Requirements: Retype the material in full, keeping every word the same.

Source material:
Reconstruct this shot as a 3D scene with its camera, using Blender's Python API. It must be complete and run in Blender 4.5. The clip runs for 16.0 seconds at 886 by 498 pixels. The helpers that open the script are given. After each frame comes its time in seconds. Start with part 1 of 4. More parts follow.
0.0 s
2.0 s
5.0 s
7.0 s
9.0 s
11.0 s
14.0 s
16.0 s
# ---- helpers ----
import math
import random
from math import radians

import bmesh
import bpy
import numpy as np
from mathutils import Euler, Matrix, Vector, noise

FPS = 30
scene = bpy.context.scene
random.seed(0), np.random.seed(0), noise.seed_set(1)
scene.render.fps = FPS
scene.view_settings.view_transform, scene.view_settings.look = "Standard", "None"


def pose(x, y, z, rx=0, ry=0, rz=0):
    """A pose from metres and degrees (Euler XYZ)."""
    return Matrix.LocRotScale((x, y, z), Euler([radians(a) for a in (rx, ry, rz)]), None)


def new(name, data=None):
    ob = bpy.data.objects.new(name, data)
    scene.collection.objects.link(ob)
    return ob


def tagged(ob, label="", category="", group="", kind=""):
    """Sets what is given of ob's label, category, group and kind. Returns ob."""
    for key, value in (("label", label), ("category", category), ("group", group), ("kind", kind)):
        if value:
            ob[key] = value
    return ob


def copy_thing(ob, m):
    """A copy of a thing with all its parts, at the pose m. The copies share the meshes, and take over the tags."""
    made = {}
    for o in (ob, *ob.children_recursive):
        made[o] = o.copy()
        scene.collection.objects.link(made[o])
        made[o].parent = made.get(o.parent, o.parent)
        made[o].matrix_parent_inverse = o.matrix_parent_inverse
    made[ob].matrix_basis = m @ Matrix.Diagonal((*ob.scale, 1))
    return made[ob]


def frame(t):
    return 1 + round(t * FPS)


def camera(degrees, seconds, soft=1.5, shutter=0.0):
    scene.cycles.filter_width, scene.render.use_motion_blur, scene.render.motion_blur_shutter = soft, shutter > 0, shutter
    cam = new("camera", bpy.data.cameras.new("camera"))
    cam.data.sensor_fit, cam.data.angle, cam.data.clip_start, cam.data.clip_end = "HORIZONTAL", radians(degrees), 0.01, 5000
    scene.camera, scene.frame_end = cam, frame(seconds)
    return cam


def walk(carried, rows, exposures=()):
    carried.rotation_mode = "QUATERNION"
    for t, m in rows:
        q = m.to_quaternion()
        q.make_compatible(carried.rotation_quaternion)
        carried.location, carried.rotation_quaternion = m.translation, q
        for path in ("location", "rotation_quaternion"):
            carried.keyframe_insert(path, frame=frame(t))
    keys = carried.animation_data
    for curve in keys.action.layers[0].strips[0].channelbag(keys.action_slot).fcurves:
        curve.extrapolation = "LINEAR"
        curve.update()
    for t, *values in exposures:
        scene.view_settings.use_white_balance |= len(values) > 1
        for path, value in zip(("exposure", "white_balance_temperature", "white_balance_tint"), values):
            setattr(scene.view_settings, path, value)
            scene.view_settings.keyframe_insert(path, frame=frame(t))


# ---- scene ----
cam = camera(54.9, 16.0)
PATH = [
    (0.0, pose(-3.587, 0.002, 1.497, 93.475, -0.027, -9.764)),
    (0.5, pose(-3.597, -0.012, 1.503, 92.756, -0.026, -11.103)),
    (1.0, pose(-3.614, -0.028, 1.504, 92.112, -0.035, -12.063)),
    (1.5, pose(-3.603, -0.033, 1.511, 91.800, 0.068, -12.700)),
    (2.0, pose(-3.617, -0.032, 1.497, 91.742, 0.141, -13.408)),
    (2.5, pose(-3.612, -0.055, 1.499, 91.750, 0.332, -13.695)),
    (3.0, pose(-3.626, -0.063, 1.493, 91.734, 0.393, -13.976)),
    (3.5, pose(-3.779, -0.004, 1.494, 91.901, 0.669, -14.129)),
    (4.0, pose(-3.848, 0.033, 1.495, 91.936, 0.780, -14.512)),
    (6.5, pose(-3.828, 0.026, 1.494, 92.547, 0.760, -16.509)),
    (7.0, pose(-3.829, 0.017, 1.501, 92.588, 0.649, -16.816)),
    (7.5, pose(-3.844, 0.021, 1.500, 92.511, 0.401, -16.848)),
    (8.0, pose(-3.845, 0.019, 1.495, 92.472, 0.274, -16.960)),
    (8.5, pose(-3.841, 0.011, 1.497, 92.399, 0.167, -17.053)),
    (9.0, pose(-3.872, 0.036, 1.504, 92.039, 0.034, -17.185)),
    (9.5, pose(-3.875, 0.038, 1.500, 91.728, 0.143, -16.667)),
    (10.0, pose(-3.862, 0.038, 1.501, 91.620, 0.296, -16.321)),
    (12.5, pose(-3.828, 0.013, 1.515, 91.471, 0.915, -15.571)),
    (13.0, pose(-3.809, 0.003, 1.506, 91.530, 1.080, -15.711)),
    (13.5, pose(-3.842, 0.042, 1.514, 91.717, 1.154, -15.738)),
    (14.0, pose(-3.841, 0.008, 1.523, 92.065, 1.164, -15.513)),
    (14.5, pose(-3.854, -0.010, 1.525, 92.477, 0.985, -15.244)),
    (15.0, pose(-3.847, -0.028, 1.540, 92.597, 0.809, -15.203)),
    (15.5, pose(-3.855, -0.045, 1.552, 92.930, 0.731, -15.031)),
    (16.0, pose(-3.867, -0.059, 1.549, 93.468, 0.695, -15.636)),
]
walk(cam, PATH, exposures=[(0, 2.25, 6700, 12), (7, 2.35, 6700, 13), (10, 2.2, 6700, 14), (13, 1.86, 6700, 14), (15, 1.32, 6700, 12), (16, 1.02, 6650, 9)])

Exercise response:
Reconstruct this shot as a 3D scene with its camera, using Blender's Python API. It must be complete and run in Blender 4.5. The clip runs for 16.0 seconds at 886 by 498 pixels. The helpers that open the script are given. After each frame comes its time in seconds. Start with part 1 of 4. More parts follow.
0.0 s
2.0 s
5.0 s
7.0 s
9.0 s
11.0 s
14.0 s
16.0 s
# ---- helpers ----
import math
import random
from math import radians

import bmesh
import bpy
import numpy as np
from mathutils import Euler, Matrix, Vector, noise

FPS = 30
scene = bpy.context.scene
random.seed(0), np.random.seed(0), noise.seed_set(1)
scene.render.fps = FPS
scene.view_settings.view_transform, scene.view_settings.look = "Standard", "None"


def pose(x, y, z, rx=0, ry=0, rz=0):
    """A pose from metres and degrees (Euler XYZ)."""
    return Matrix.LocRotScale((x, y, z), Euler([radians(a) for a in (rx, ry, rz)]), None)


def new(name, data=None):
    ob = bpy.data.objects.new(name, data)
    scene.collection.objects.link(ob)
    return ob


def tagged(ob, label="", category="", group="", kind=""):
    """Sets what is given of ob's label, category, group and kind. Returns ob."""
    for key, value in (("label", label), ("category", category), ("group", group), ("kind", kind)):
        if value:
            ob[key] = value
    return ob


def copy_thing(ob, m):
    """A copy of a thing with all its parts, at the pose m. The copies share the meshes, and take over the tags."""
    made = {}
    for o in (ob, *ob.children_recursive):
        made[o] = o.copy()
        scene.collection.objects.link(made[o])
        made[o].parent = made.get(o.parent, o.parent)
        made[o].matrix_parent_inverse = o.matrix_parent_inverse
    made[ob].matrix_basis = m @ Matrix.Diagonal((*ob.scale, 1))
    return made[ob]


def frame(t):
    return 1 + round(t * FPS)


def camera(degrees, seconds, soft=1.5, shutter=0.0):
    scene.cycles.filter_width, scene.render.use_motion_blur, scene.render.motion_blur_shutter = soft, shutter > 0, shutter
    cam = new("camera", bpy.data.cameras.new("camera"))
    cam.data.sensor_fit, cam.data.angle, cam.data.clip_start, cam.data.clip_end = "HORIZONTAL", radians(degrees), 0.01, 5000
    scene.camera, scene.frame_end = cam, frame(seconds)
    return cam


def walk(carried, rows, exposures=()):
    carried.rotation_mode = "QUATERNION"
    for t, m in rows:
        q = m.to_quaternion()
        q.make_compatible(carried.rotation_quaternion)
        carried.location, carried.rotation_quaternion = m.translation, q
        for path in ("location", "rotation_quaternion"):
            carried.keyframe_insert(path, frame=frame(t))
    keys = carried.animation_data
    for curve in keys.action.layers[0].strips[0].channelbag(keys.action_slot).fcurves:
        curve.extrapolation = "LINEAR"
        curve.update()
    for t, *values in exposures:
        scene.view_settings.use_white_balance |= len(values) > 1
        for path, value in zip(("exposure", "white_balance_temperature", "white_balance_tint"), values):
            setattr(scene.view_settings, path, value)
            scene.view_settings.keyframe_insert(path, frame=frame(t))


# ---- scene ----
cam = camera(54.9, 16.0)
PATH = [
    (0.0, pose(-3.587, 0.002, 1.497, 93.475, -0.027, -9.764)),
    (0.5, pose(-3.597, -0.012, 1.503, 92.756, -0.026, -11.103)),
    (1.0, pose(-3.614, -0.028, 1.504, 92.112, -0.035, -12.063)),
    (1.5, pose(-3.603, -0.033, 1.511, 91.800, 0.068, -12.700)),
    (2.0, pose(-3.617, -0.032, 1.497, 91.742, 0.141, -13.408)),
    (2.5, pose(-3.612, -0.055, 1.499, 91.750, 0.332, -13.695)),
    (3.0, pose(-3.626, -0.063, 1.493, 91.734, 0.393, -13.976)),
    (3.5, pose(-3.779, -0.004, 1.494, 91.901, 0.669, -14.129)),
    (4.0, pose(-3.848, 0.033, 1.495, 91.936, 0.780, -14.512)),
    (6.5, pose(-3.828, 0.026, 1.494, 92.547, 0.760, -16.509)),
    (7.0, pose(-3.829, 0.017, 1.501, 92.588, 0.649, -16.816)),
    (7.5, pose(-3.844, 0.021, 1.500, 92.511, 0.401, -16.848)),
    (8.0, pose(-3.845, 0.019, 1.495, 92.472, 0.274, -16.960)),
    (8.5, pose(-3.841, 0.011, 1.497, 92.399, 0.167, -17.053)),
    (9.0, pose(-3.872, 0.036, 1.504, 92.039, 0.034, -17.185)),
    (9.5, pose(-3.875, 0.038, 1.500, 91.728, 0.143, -16.667)),
    (10.0, pose(-3.862, 0.038, 1.501, 91.620, 0.296, -16.321)),
    (12.5, pose(-3.828, 0.013, 1.515, 91.471, 0.915, -15.571)),
    (13.0, pose(-3.809, 0.003, 1.506, 91.530, 1.080, -15.711)),
    (13.5, pose(-3.842, 0.042, 1.514, 91.717, 1.154, -15.738)),
    (14.0, pose(-3.841, 0.008, 1.523, 92.065, 1.164, -15.513)),
    (14.5, pose(-3.854, -0.010, 1.525, 92.477, 0.985, -15.244)),
    (15.0, pose(-3.847, -0.028, 1.540, 92.597, 0.809, -15.203)),
    (15.5, pose(-3.855, -0.045, 1.552, 92.930, 0.731, -15.031)),
    (16.0, pose(-3.867, -0.059, 1.549, 93.468, 0.695, -15.636)),
]
walk(cam, PATH, exposures=[(0, 2.25, 6700, 12), (7, 2.35, 6700, 13), (10, 2.2, 6700, 14), (13, 1.86, 6700, 14), (15, 1.32, 6700, 12), (16, 1.02, 6650, 9)])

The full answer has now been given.